1. NVMe SSD Cache: Queries first check for results in the fast local cache for sub-millisecond response times.
2. Object Storage: If the data isn’t cached, Litebase fetches it from object storage, which adds an initial cold query latency of ~500ms (p90) for 1M records. However, once retrieved, subsequent requests benefit from cache locality, reducing query latency to ~27ms (p50) for the same dataset.

To optimize performance, Litebase dynamically routes queries to compute nodes with cached data, reducing redundant reads from object storage. For latency-sensitive applications, pre-flight queries can pre-warm the cache before user-facing interactions.

Asynchronous Indexing for High-Throughput Writes

Unlike traditional databases that block writes until indexes are updated, Litebase optimizes performance by processing writes in two stages:

1. Log Append (Commit Phase): Transactions are first written to the transaction log, ensuring immediate durability and consistency.
2. Asynchronous Indexing: New data is then indexed in the background, allowing future queries to retrieve it efficiently.

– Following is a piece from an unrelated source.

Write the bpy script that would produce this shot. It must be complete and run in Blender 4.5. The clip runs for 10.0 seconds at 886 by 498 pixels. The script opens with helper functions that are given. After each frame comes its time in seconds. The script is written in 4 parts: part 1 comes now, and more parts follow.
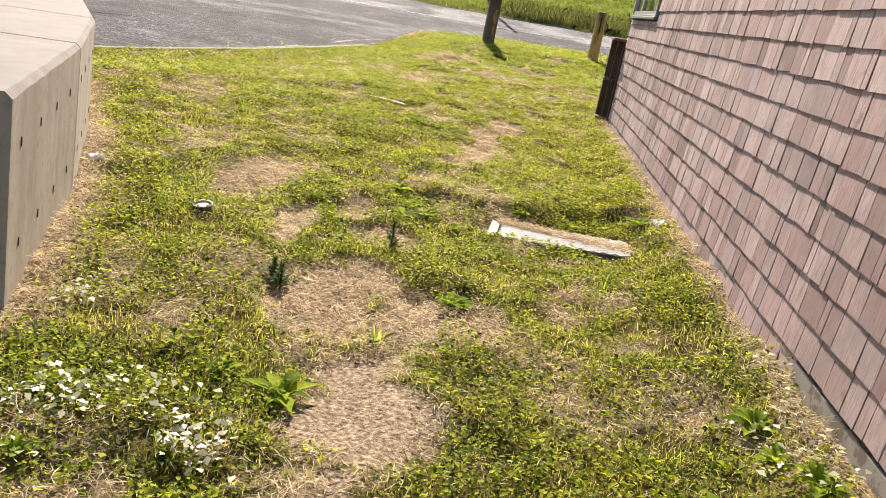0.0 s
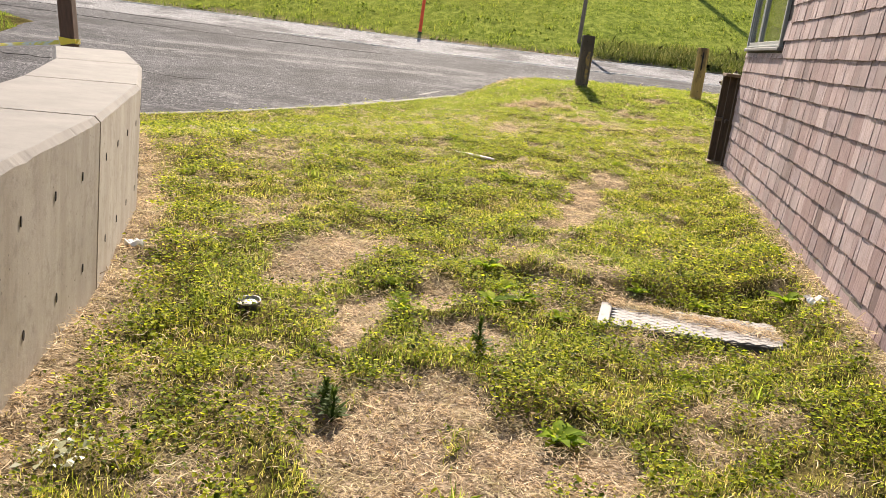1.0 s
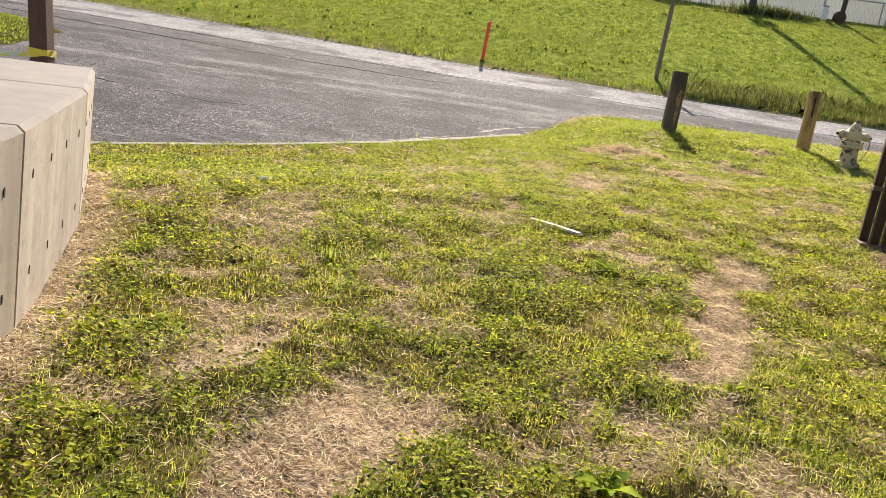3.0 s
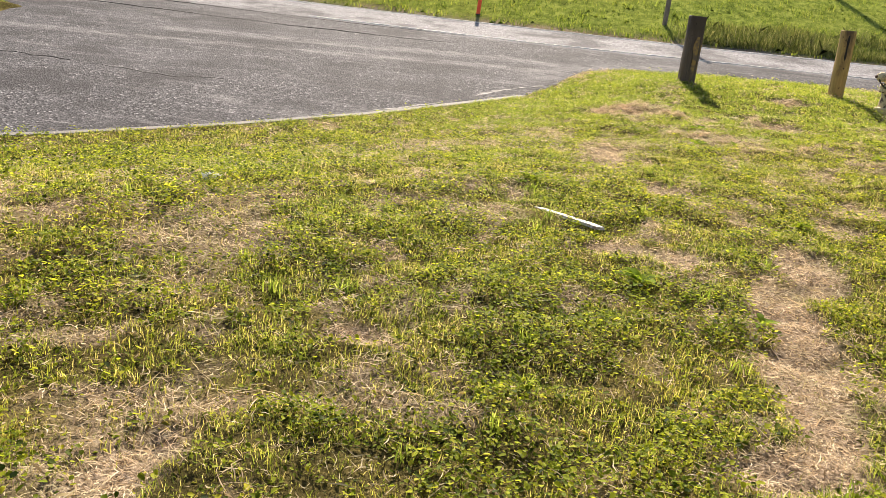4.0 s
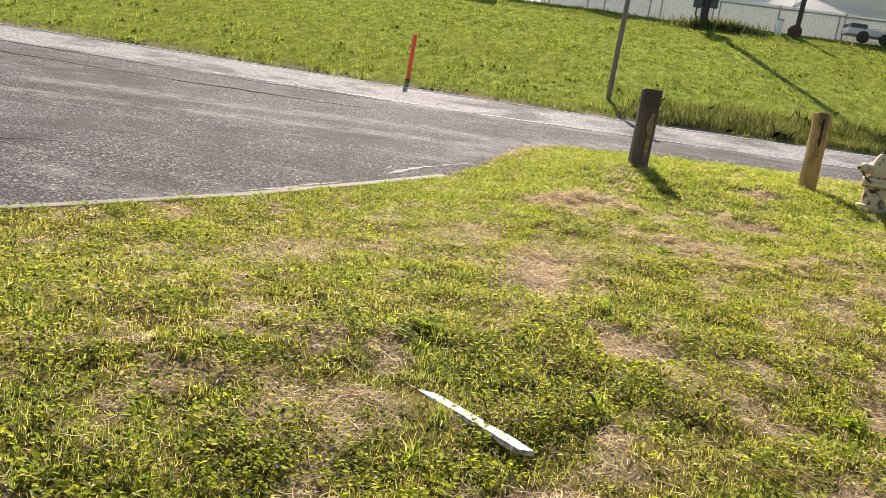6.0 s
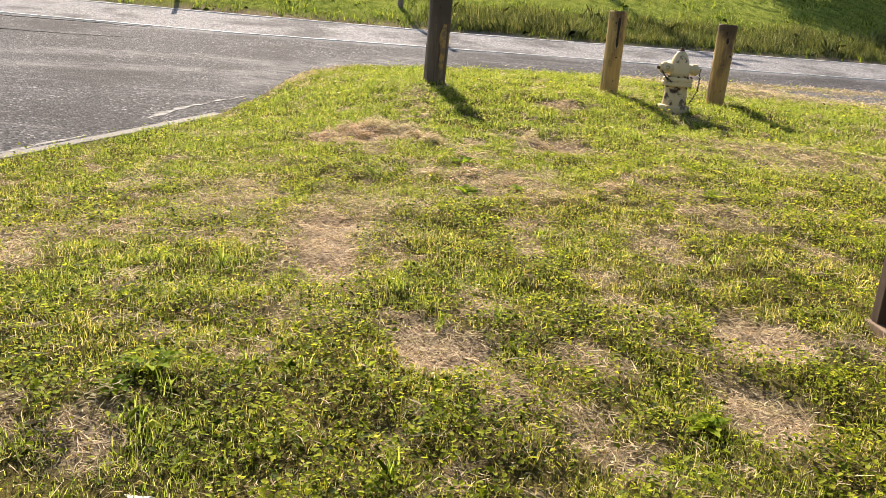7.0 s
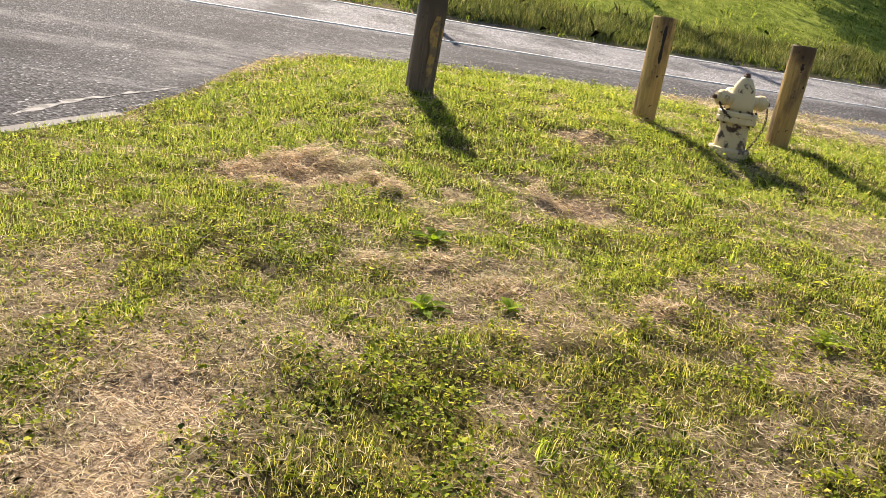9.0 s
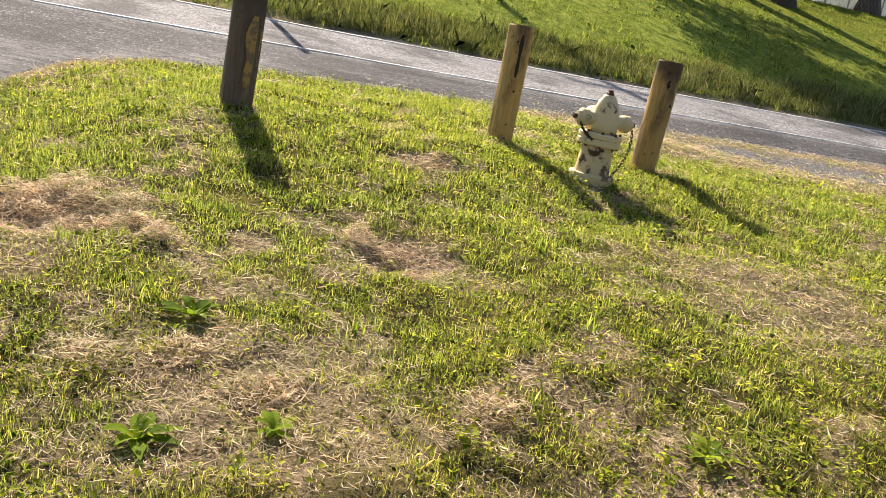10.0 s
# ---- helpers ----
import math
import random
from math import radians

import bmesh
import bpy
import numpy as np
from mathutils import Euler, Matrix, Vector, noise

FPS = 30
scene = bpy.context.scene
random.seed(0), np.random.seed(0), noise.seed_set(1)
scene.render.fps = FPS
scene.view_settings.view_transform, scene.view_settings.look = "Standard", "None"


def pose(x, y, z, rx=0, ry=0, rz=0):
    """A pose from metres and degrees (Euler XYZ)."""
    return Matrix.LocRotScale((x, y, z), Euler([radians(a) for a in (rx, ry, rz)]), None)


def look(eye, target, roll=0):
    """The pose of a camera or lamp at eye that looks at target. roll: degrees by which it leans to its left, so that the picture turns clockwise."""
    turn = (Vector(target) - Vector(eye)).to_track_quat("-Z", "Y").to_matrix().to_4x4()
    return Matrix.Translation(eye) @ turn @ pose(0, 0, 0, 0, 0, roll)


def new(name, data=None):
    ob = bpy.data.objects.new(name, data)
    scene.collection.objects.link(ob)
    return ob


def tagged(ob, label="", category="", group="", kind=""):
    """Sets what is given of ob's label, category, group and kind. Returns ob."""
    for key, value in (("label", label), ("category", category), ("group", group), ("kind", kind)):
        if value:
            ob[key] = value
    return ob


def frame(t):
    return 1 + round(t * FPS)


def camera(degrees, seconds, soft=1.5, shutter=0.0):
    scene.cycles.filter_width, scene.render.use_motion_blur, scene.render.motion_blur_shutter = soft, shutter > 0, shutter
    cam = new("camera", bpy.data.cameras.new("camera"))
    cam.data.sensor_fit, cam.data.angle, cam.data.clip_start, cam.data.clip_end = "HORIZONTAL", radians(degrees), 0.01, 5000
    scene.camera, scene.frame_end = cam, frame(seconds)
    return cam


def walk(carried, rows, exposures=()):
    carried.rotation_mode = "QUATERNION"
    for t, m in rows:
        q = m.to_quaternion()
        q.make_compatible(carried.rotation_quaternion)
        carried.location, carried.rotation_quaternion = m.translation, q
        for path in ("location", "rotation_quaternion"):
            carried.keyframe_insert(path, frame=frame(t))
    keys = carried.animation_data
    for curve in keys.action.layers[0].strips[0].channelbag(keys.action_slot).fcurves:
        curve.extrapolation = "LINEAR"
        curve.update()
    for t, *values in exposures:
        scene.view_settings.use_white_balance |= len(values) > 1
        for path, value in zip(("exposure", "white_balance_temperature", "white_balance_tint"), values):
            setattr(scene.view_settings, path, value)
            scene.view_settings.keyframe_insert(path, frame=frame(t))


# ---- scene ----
cam = camera(54.7, 10.0, 0.8)
PATH = [
    (0, (-0.143, -0.069, 1.385), (-0.223, 1.851, 0.829), 10.9),
    (0.5, (-0.155, 0.487, 1.366), (-0.274, 2.413, 0.844), 7.2),
    (1, (-0.239, 0.912, 1.351), (-0.557, 2.826, 0.863), 7.3),
    (1.5, (-0.443, 1.418, 1.367), (-0.837, 3.315, 0.874), 6.8),
    (2, (-0.476, 2.017, 1.354), (-0.915, 3.916, 0.906), 3.8),
    (2.5, (-0.652, 2.561, 1.299), (-1.093, 4.462, 0.862), 9.0),
    (2.7, (-0.73, 2.774, 1.317), (-1.168, 4.676, 0.883), 9.2),
    (3.8, (-0.997, 4.221, 1.293), (-1.435, 6.1, 0.763), 10.4),
    (4, (-1.038, 4.435, 1.323), (-1.477, 6.31, 0.784), 6.7),
    (4.5, (-1.05, 5.071, 1.309), (-1.497, 6.982, 0.925), 3.8),
    (5, (-1.175, 5.657, 1.267), (-1.595, 7.58, 0.914), 8.2),
    (5.2, (-1.206, 5.869, 1.272), (-1.627, 7.793, 0.926), 9.2),
    (6.3, (-1.206, 7.147, 1.357), (-1.462, 9.091, 0.967), 10.3),
    (6.5, (-1.223, 7.353, 1.4), (-1.378, 9.306, 0.998), 12.7),
    (7, (-1.098, 7.902, 1.409), (-0.987, 9.83, 0.888), 5.4),
    (7.5, (-1.029, 8.452, 1.424), (-0.866, 10.377, 0.909), 8.3),
    (8, (-1.054, 9.06, 1.46), (-0.963, 10.99, 0.941), 14.8),
    (8.5, (-0.896, 9.668, 1.507), (-0.815, 11.594, 0.975), 7.2),
    (9, (-0.821, 10.342, 1.497), (-0.701, 12.259, 0.94), 10.2),
    (9.5, (-0.576, 10.926, 1.488), (-0.204, 12.826, 0.987), 8.2),
    (10, (-0.377, 11.419, 1.508), (0.013, 13.32, 1.021), 11.8),
]
walk(cam, [(t, look(eye, target, roll)) for t, eye, target, roll in PATH], [(0.0, 1.45, 6800, 14), (2.0, 1.39, 6800, 14), (10.0, 1.36, 6800, 14)])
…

This design means that even before indexing is complete, new data remains queryable—Litebase simply scans recent log entries if necessary. This ensures:

• Uninterrupted write throughput—No write stalls due to indexing overhead.
• Consistently fast queries—Indexes are built asynchronously without impacting transaction performance.
• No unindexed data loss—Even if indexing lags behind, all data remains available.

Event-Driven Processing & Real-Time Streaming

Since every write is captured in the transaction log, Litebase enables real-time event processing without requiring a separate event streaming system. Applications can consume the log as a continuous data stream, reacting to changes instantly.

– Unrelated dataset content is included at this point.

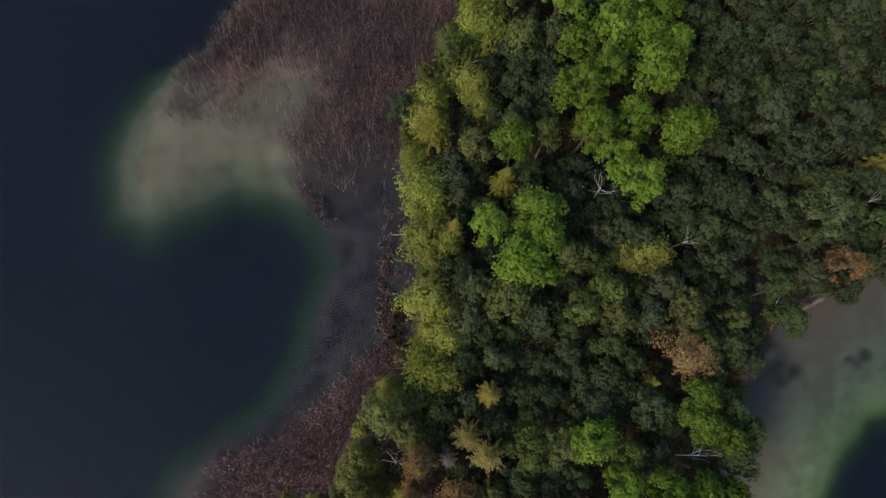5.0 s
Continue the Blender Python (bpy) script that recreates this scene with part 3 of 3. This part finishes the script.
ALDERS_NORTH = [
    (34.3, 105.9, 2.0), (42.6, 106.0, 2.1), (30.1, 106.7, 1.7), (34.4, 107.4, 2.1), (-4.9, 107.5, 1.3), (29.4, 108.6, 1.8),
    (35.7, 109.3, 2.0), (30.7, 111.3, 1.8), (32.0, 112.6, 2.0), (39.5, 113.9, 1.8), (35.3, 114.4, 2.0), (29.9, 115.5, 1.8),
    (37.6, 118.0, 1.8), (42.6, 118.6, 2.1), (28.0, 121.7, 2.0), (32.2, 122.1, 1.8), (29.2, 126.9, 2.1), (23.7, 129.0, 1.6),
    (18.1, 131.0, 1.7), (25.8, 131.9, 1.7), (28.7, 132.0, 1.7), (31.7, 132.9, 1.7), (28.4, 134.0, 1.7), (37.0, 134.7, 1.6),
    (22.9, 136.7, 1.6), (27.5, 137.4, 1.7), (30.9, 137.5, 1.6), (19.6, 138.4, 1.2), (20.2, 139.6, 1.7), (25.1, 139.7, 1.8),
    (23.5, 142.9, 1.6)]
RUSSETS = [
    (11.3, 51.5, 1.6), (7.8, 51.7, 1.6), (-3.8, 51.8, 1.8), (9.4, 52.5, 2.0), (13.0, 56.0, 1.5), (-6.9, 56.2, 1.8),
    (12.5, 58.9, 1.0), (7.8, 63.8, 1.1), (1.5, 64.0, 1.8), (9.2, 66.1, 2.0), (6.9, 66.3, 1.1), (1.2, 67.1, 2.3),
    (-2.7, 68.5, 1.1), (-2.0, 70.6, 1.6), (23.9, 81.5, 2.2), (40.5, 90.9, 1.6)]
WILLOWS = [
    (-1.0, 79.3, 2.6), (0.5, 82.8, 2.0), (-1.5, 86.6, 2.4), (19.4, 90.7, 1.7), (20.4, 91.6, 2.2), (0.5, 93.1, 1.5),
    (-1.9, 93.3, 2.6), (-1.9, 98.3, 2.6), (40.0, 99.9, 1.4), (-3.5, 102.4, 1.5), (15.3, 105.5, 2.0), (-2.1, 106.4, 2.0),
    (3.0, 108.1, 1.7), (-1.6, 108.1, 2.0), (2.1, 110.1, 2.3), (3.5, 116.3, 2.7), (4.9, 122.0, 2.6), (7.7, 124.9, 2.0),
    (6.4, 128.5, 2.3), (12.6, 139.8, 2.2), (14.6, 141.7, 2.0), (16.3, 145.9, 2.0), (16.9, 150.0, 2.1)]
SPRUCES = [
    (2.4, 56.3, 1.2), (3.2, 61.8, 1.4), (-3.6, 67.1, 1.6), (4.5, 77.2, 1.6), (20.8, 79.0, 0.9), (5.7, 98.3, 1.7),
    (44.1, 100.6, 1.9), (-1.7, 104.2, 2.3), (14.0, 137.6, 1.2)]
LARCHES = [
    (4.1, 71.7, 2.1), (1.9, 73.5, 1.9), (34.0, 122.9, 1.4), (20.4, 134.9, 2.0)]

OAK_MOULDS = [tree_mould("oak", 100 + i, 12.3, 2.3, 6.6, "lobes", M_OAK, M_BARK, "bright green young-leaved oak in the dense wood",
                         "oaks of the wood", lobes=34, leaves=4600, leaf=0.140, lobe_size=0.29, spread=0.76, peaked=0.15) for i in range(6)]
BIRCH_MOULDS = [tree_mould("birch", 200 + i, 10.4, 1.8, 6.2, "lobes", M_BIRCH, M_PALE_BARK, "mid-green birch with a loose fine-leaved crown",
                           "birches of the wood", lobes=30, leaves=2900, leaf=0.118, lobe_size=0.29, spread=0.76, droop=0.3, peaked=0.5, flat=1.1) for i in range(7)]
DIM_MOULDS = [tree_mould("birch", 230 + i, 10.2, 1.8, 6.2, "lobes", M_DIM_BIRCH, M_PALE_BARK, "dull green birch with a loose fine-leaved crown",
                         "birches of the wood", lobes=30, leaves=2900, leaf=0.118, lobe_size=0.29, spread=0.78, droop=0.3, peaked=0.55, flat=1.1) for i in range(5)]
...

This makes Litebase ideal for:

• AI inference caching—Triggering machine learning pipelines based on real-time data changes.
• Event-driven analytics—Processing new records as they arrive instead of running periodic batch jobs.
• Streaming ETL pipelines—Ingesting and transforming data in real-time, rather than relying on scheduled updates.

Instead of polling the database for changes, applications subscribe to the log, ensuring that updates propagate as soon as they happen.

Cost Efficiency: Balancing Performance and Storage Costs

Litebase minimizes operational costs by storing all persistent data in object storage while using NVMe SSDs for caching. This architecture:

• Eliminates the need for replicated disks, significantly reducing storage costs.
• Caches only frequently accessed data, reducing the need for expensive all-in-memory solutions.
• Scales compute and storage independently, optimizing infrastructure utilization.

However, this also means that cold queries (reading from object storage) are slower than warm queries. Applications needing ultra-low latency should pre-warm critical datasets in cache for optimal performance.